▸ **SUPPLIED DATA**:
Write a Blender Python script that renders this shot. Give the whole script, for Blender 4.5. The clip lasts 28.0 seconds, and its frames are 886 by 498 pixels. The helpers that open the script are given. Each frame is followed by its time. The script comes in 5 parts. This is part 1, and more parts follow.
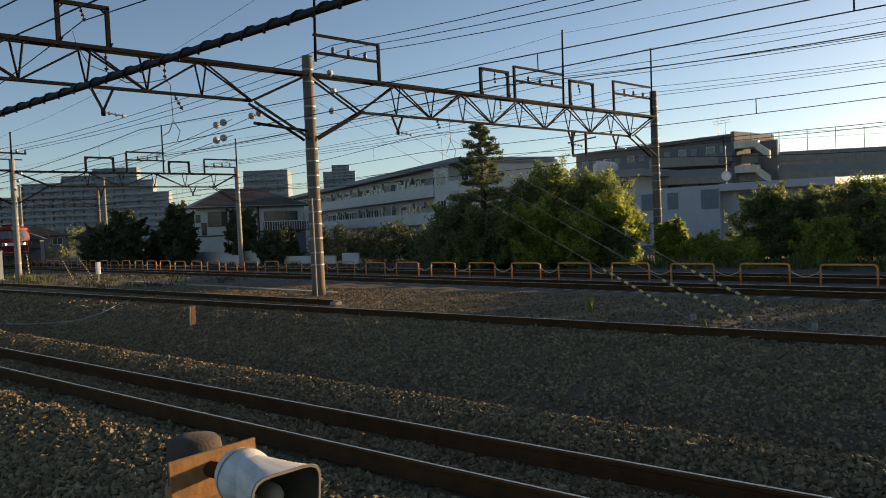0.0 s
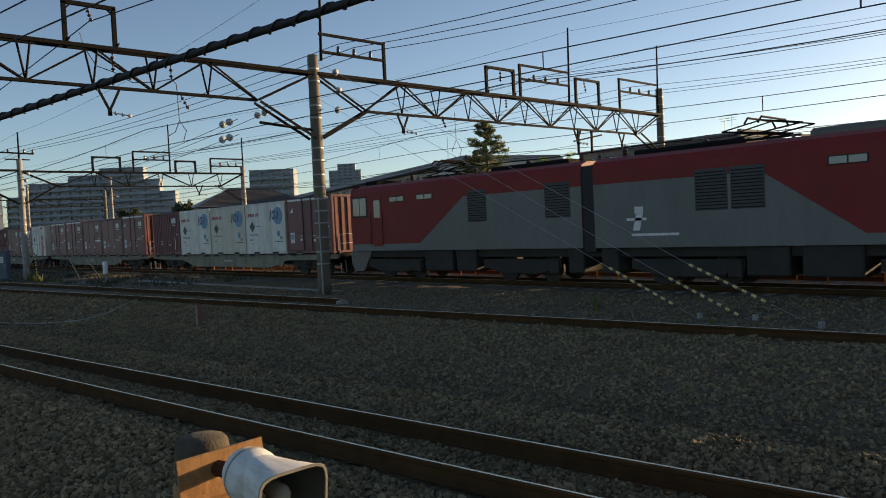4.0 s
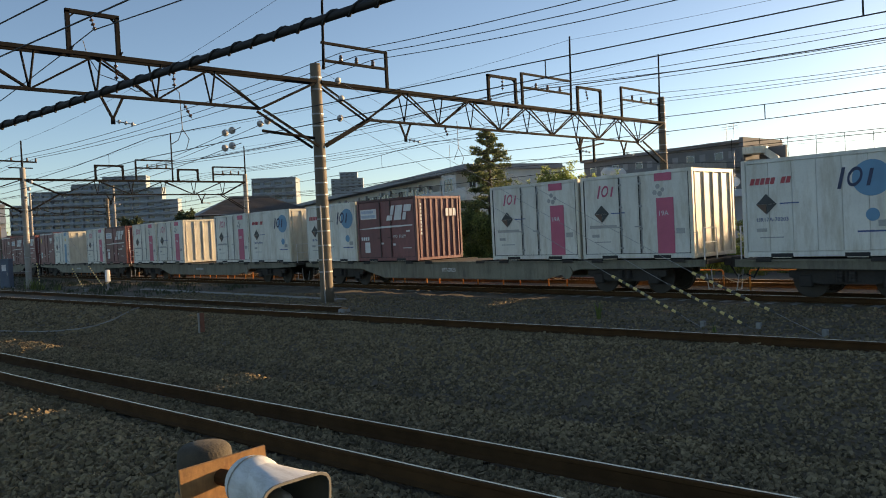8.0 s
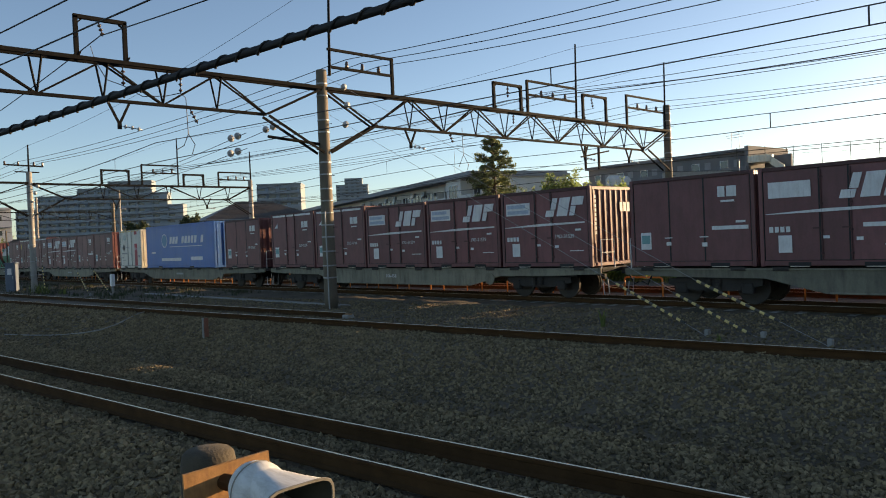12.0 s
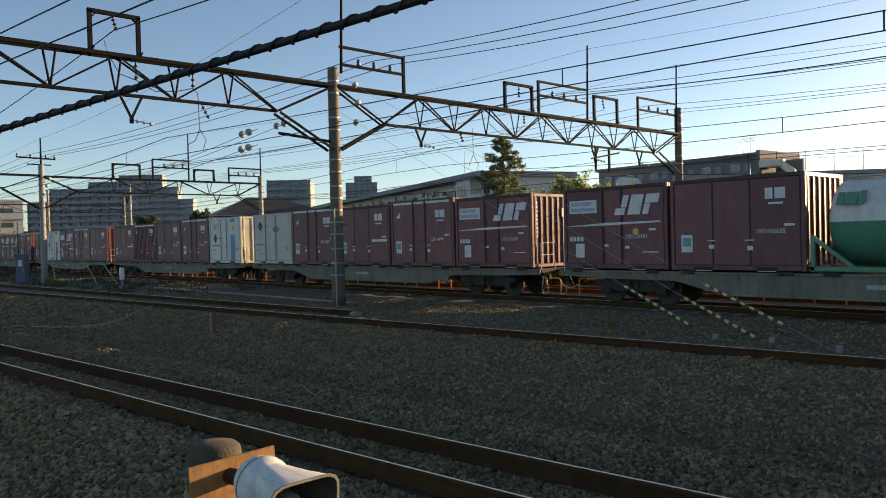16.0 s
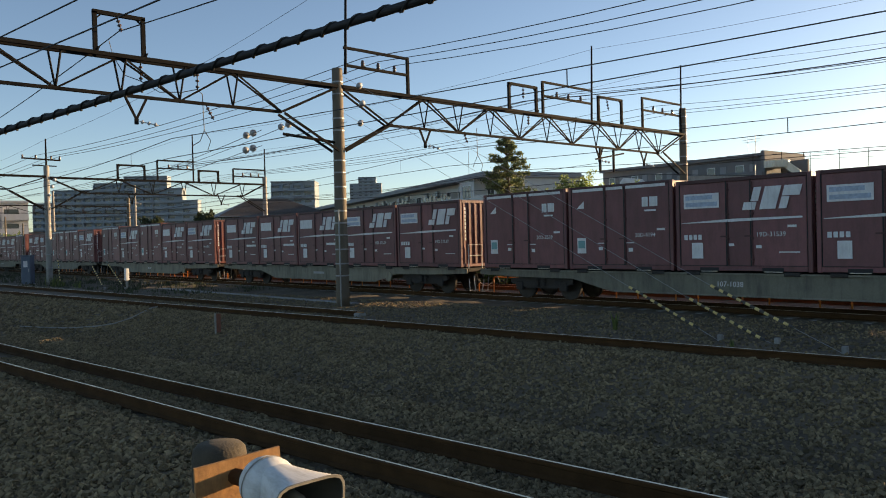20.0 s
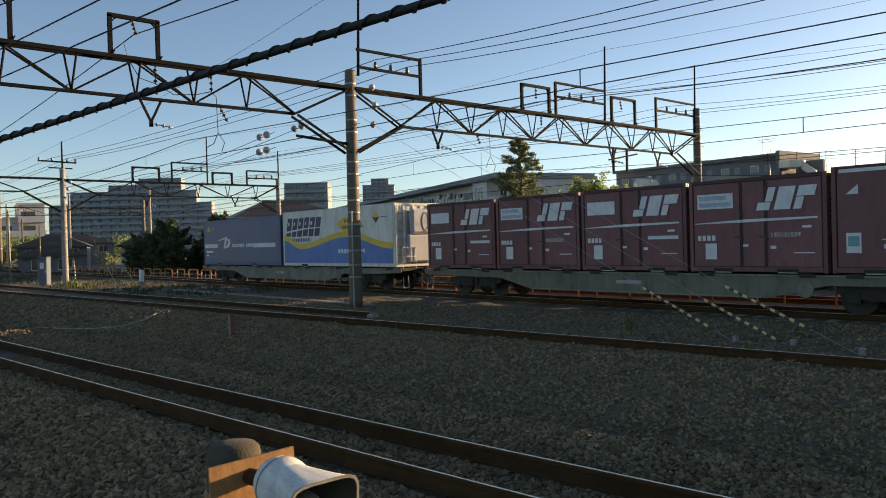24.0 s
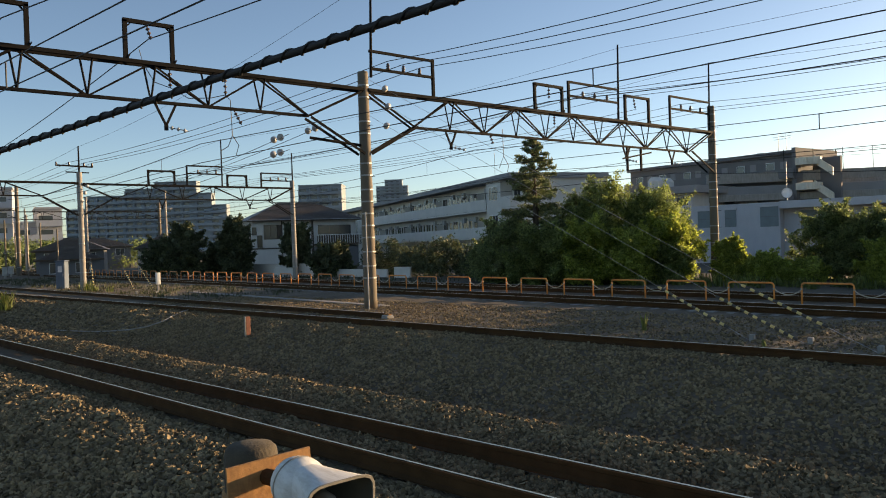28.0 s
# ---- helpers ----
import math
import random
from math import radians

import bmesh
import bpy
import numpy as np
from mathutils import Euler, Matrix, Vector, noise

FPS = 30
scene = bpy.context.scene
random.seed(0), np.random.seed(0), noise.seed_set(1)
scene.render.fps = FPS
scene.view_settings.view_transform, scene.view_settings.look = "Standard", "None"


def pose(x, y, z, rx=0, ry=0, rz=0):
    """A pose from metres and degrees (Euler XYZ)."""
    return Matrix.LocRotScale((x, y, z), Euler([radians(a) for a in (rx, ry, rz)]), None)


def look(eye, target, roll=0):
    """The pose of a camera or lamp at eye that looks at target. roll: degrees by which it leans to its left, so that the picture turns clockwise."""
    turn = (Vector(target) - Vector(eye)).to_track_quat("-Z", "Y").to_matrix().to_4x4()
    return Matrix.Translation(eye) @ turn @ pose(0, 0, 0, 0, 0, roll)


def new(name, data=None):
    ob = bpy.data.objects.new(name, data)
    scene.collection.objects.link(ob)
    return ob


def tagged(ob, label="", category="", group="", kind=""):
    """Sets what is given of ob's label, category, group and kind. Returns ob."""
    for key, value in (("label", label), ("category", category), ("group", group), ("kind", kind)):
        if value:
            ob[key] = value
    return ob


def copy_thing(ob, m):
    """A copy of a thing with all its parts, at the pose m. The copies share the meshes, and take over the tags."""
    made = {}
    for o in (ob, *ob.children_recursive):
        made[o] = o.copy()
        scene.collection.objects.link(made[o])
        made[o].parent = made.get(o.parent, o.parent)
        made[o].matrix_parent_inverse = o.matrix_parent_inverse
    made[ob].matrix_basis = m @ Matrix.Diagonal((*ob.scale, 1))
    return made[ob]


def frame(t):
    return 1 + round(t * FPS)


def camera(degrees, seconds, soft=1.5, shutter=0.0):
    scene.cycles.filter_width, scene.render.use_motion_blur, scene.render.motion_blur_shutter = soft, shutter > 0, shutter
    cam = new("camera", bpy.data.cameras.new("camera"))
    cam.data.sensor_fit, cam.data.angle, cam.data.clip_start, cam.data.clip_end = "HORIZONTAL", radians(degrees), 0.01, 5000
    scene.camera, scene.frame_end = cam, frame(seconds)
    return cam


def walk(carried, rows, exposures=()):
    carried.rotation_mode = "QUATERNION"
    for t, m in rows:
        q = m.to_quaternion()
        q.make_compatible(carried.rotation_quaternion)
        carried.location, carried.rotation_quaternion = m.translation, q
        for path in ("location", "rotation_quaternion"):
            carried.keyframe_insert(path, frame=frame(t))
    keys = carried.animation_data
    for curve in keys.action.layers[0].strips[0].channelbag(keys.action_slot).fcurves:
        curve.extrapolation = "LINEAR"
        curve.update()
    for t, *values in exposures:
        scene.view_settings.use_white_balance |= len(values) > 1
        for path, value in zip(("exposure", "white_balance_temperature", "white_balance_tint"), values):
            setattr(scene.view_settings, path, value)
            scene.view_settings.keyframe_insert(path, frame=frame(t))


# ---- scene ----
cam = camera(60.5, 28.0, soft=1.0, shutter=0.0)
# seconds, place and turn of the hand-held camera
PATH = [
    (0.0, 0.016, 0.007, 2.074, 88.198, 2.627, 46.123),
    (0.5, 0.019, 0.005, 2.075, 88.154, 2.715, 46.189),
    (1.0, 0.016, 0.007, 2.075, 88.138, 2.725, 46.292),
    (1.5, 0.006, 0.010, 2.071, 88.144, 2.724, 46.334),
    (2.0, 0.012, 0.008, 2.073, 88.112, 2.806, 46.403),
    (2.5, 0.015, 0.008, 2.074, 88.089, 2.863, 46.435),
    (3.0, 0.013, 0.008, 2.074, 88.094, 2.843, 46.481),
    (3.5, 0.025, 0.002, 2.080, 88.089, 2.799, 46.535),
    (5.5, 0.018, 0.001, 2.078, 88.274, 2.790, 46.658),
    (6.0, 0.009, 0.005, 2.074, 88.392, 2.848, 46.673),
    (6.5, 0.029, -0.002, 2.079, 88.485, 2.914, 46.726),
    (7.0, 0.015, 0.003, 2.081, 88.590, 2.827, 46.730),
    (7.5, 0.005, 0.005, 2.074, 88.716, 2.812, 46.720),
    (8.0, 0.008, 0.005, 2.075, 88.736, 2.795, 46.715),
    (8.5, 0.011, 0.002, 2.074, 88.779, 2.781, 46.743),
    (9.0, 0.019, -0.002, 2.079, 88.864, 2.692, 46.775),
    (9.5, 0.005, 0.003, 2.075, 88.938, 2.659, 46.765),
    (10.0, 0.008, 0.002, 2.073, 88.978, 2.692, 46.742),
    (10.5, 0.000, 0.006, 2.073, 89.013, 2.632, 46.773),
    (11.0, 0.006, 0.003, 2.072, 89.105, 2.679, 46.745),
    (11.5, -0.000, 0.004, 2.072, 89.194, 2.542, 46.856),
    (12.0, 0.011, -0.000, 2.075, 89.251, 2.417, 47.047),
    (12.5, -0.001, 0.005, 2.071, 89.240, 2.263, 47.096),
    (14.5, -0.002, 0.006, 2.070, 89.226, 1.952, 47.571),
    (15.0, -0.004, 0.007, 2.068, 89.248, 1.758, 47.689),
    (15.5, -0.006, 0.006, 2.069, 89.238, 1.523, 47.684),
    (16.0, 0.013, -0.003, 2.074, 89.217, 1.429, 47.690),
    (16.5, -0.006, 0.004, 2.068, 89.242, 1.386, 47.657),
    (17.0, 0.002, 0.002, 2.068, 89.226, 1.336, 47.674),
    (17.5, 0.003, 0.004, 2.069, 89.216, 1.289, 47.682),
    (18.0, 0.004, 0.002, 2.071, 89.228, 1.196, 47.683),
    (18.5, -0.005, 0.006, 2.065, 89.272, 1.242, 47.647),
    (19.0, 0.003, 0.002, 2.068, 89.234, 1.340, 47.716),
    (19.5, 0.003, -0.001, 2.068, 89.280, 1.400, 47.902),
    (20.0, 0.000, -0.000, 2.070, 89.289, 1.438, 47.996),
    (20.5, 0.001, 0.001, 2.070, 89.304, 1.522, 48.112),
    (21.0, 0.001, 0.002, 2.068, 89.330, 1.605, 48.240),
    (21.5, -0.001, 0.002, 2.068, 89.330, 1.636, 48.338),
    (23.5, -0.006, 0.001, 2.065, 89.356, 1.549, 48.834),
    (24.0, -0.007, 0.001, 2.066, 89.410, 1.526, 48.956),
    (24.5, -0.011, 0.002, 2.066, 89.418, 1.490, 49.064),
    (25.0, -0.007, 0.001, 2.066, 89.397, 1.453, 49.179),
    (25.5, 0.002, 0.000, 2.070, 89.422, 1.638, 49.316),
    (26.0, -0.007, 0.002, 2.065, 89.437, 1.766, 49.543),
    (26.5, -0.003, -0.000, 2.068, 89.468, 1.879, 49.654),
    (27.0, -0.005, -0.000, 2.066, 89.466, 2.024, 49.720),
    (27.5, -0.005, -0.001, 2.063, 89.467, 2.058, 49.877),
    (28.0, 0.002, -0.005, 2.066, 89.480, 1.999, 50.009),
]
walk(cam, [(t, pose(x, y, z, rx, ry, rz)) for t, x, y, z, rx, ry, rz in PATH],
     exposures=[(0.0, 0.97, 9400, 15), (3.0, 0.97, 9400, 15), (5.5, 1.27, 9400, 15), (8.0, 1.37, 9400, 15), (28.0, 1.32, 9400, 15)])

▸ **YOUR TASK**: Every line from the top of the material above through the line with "scene = bpy.context.scene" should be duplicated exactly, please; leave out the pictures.

▸ **WRITTEN ANSWER**:
Write a Blender Python script that renders this shot. Give the whole script, for Blender 4.5. The clip lasts 28.0 seconds, and its frames are 886 by 498 pixels. The helpers that open the script are given. Each frame is followed by its time. The script comes in 5 parts. This is part 1, and more parts follow.
0.0 s
4.0 s
8.0 s
12.0 s
16.0 s
20.0 s
24.0 s
28.0 s
# ---- helpers ----
import math
import random
from math import radians

import bmesh
import bpy
import numpy as np
from mathutils import Euler, Matrix, Vector, noise

FPS = 30
scene = bpy.context.scene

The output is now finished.